Above: Buck Jones; Right: “The Last Good Republican” / Courtesy photos

Buck Jones’ ‘The Last Good Republican’ Examines the Fluidity of Sexuality and Politics in the America of the Past

In the America of today, the rift between party lines has grown astronomically: Democrats and Republicans are judged by how strictly they adhere to their respective party’s ideology, which leaves scarce middle ground over which the two can intersect and unite. But author and regular Georgia Voice columnist Buck Jones reminds us in his debut novel, “The Last Good Republican,” that the state of American politics was not always like this.

In fact, prior to the close of the 1960s, Jones finds that the party system worked in a reversed, more fluid way than it does today.

“The Republican Party of the past was actually one dominated by liberals,” he told Georgia Voice. “It was the party of Nelson Rockefeller, it was the party of Dwight Eisenhower, it was the party of Wendell Willkie. Those individuals were in many ways further to the left than their contemporaries in the Democratic Party, and the Democratic Party at that time was dominated for many years by the Southern Democrats, who were Reconstructive racists and arch-segregationists.”

“The Last Good Republican” focuses on this time of party and ideological fluidity through the mythic character of Carter Ridge. An idealistic Republican politician in 1960s South Carolina, Carter and his wife seek to bring in a new, progressive age to the Southern state by ending segregation and enacting Carter’s visionary political program, The Good Life. Much in the vein of FDR’s New Deal and JFK’s New Frontier, The Good Life seeks to bring universal health care, public control of utilities, and fully funded public schools — in Jones’ words, The Good Life is “Bernie Sanders writ 1960s.”

Carter’s vision for South Carolina may stray from what might be expected of a Southern Republican, and Jones wants his readers to recognize this. “The Last Good Republican” seeks to push the notions of what it means to be both a politician and a leader — to be a representative of a party and a representative of a people — and how America went from a place where Republicans would promote universal health care to one where doing so could destroy a conservative’s career.

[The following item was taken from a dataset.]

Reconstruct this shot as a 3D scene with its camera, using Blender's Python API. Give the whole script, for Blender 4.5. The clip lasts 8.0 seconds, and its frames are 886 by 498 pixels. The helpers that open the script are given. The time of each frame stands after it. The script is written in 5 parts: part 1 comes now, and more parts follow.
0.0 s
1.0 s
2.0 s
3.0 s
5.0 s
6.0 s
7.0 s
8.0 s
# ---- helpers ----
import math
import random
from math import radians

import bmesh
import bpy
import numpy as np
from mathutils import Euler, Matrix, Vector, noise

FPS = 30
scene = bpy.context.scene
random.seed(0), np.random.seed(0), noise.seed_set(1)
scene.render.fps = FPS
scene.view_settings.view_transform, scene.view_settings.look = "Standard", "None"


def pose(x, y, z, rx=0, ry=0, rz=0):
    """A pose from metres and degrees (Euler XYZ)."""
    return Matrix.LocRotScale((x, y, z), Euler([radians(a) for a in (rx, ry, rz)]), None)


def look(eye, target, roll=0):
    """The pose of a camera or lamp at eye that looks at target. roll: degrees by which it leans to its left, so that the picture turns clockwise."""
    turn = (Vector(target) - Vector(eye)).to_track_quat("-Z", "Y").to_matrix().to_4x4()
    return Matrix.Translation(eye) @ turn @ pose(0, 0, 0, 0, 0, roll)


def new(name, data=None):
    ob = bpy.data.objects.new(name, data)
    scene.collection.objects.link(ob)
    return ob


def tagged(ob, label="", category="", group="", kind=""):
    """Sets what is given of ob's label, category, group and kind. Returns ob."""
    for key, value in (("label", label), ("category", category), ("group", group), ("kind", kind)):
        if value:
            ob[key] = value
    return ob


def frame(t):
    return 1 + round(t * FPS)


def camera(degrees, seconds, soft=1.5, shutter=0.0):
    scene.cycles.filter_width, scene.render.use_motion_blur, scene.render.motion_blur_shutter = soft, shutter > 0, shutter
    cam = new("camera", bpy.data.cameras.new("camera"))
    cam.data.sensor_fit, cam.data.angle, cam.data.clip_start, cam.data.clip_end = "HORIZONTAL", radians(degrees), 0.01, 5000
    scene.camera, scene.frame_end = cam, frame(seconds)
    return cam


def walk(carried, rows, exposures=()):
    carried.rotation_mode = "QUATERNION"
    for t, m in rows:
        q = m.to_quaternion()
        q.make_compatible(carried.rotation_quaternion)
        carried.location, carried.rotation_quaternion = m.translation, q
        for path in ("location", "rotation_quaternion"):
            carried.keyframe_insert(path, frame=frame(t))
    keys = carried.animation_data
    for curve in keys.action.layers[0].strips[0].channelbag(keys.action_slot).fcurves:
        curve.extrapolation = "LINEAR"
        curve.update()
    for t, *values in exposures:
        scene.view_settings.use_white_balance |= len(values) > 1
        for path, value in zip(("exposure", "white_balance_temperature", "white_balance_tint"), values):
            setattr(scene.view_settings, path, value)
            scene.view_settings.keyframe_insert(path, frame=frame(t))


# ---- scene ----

“When I was writing the novel, I wanted it to be a vehicle to push people’s thinking about the realm of what is possible,” Jones said. “Because the realm of possible is what we make of it. If we want to live in a society that is dominated by crazy ideologues on one side and a kind of herd of kittens on the other — that’s a choice that’s been made and reinforced with each successive election cycle. So, I wanted to push the boundaries of what people’s understandings are about how we got to where we are today.”

What pushes these boundaries even further than Carter’s Good Life program is his identity as a gay man. During his campaign for governorship, Carter falls in love with one of his staffers, a cadet named Gabriel. After Carter wins, this newfound love grates against not only Carter’s future ambitions to create change on the national scale, but also his marriage to his brilliant wife Margot.

For Jones, Carter’s sexual identity works in tandem with his role as a liberal Republican in the novel. Just as directions of political parties begin to shift near the end of the 1960s, Carter’s desire to exit the closet and embrace his sexuality grows stronger as he becomes a more prominent figure in the public eye. This sense of fluidity and directionlessness in terms of both political and sexual identity feels both foreign in a time of strict party lines and familiar when these rigid parties and categories fail to capture all a person is.

Moreover, Carter’s motivation to create a Good Life stems out of his sexuality. As a closeted gay man, Carter hopes to create the Good Life for others, but doing so forces him away from Gabriel. As Jones said, “It’s anything but a good life. On the inside, he is desperately lonely both socially and sexually … For every step he takes up that political ladder, he feels he’s taking a step down from his own self-fulfillment, from his own good life, having someone to love him who he could love in return. That dichotomy of wanting to give people what you can’t have is what drives the story of the novel.”

Indeed, “The Last Good Republican”  functions by exploring dichotomies between political parties, the public self and private self, and the mind and heart. But Jones also subverts and deconstructs these dichotomies, bringing opposite ends of a spectrum together and allowing a refreshing sense of connection across political and sexual lines that is much needed in these divisive times.